Forex trading has moved into the Internet age, but it is still very much a phone-based business. Getting a broker on the phone at any time of the day or night can mean the difference between profit and loss. Sometimes, big profit or loss.

Since Forex brokers don't work off standard commissions the way stock or bond brokers do, you need to research the firm's spreads. Forex trading is always done in currency pairs. A spread is the difference between the bid and ask price - what the broker pays to buy versus the amount they sell a currency for.

Some brokers will offer fixed spreads on all trades, which has the advantage of predictability. It's a kind of fixed 'commission'. But that may or may not suit your trading style or your budget, since they tend to be larger than variable spreads.

Any broker will offer a standard account to a qualified client. Typically you have to fill out an application form that states you have adequate capital and understand the risks involved in Forex trading. Standard accounts trade currency in standard lots of 100,000 units. You can't buy 100 euros for $150, you have to buy 100,000 euros.

Since that's a very large investment for the average trader, brokers offer leverage. Professional traders use leverage as well, of course. In other words you put in, say 1% of the total, the broker puts up the rest. That has huge profit (or loss) potential, but it entails significant risk. So be aware of a broker's margin call policy.

Many brokers today will offer some form of 'mini' account. Instead of trading in standard lots, they trade in smaller units, such as 10,000. This lowers the investment required from, say $2,500 to only $250. Most clients can easily meet that minimum.

But that lower leverage requirement limits the potential for profits. That may or may not suit your investment needs. Only you can decide.

You'll want a broker with software that provides you with the research and other trading tools you will need to be effective in Forex trading. Forex investing is much more complex and volatile than even stock or bond trading, which is already not simple when done well.

Be sure to use the trial accounts offered and make several 'fake' trades in order to test out the software and research available. You need real-time prices - Forex moves very fast - and lots of technical and fundamental analysis information at your fingertips.
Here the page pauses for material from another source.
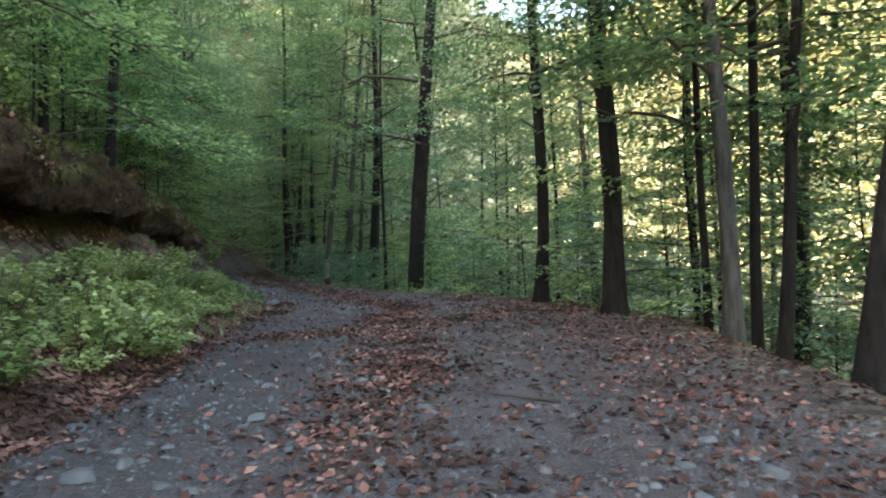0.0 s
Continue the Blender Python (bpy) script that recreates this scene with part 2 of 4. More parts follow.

There are websites and forums where specific brokers are discussed, but take what's said there with a grain of salt. Just as with complaints about vendors on eBay or Amazon and other large Internet trading arenas, a few bad remarks shouldn't ruin the reputation of honorable brokers.

Beyond all that, the factors become a little more difficult to judge. Above everything, you want to feel you trust the person on the other end of the line. They are not there to be your friend or listen to personal complaints or trade tips. But you should get the sense that they are competent, professional and ethical.

Take your time to research. After all, your decision will affect ALL your trades.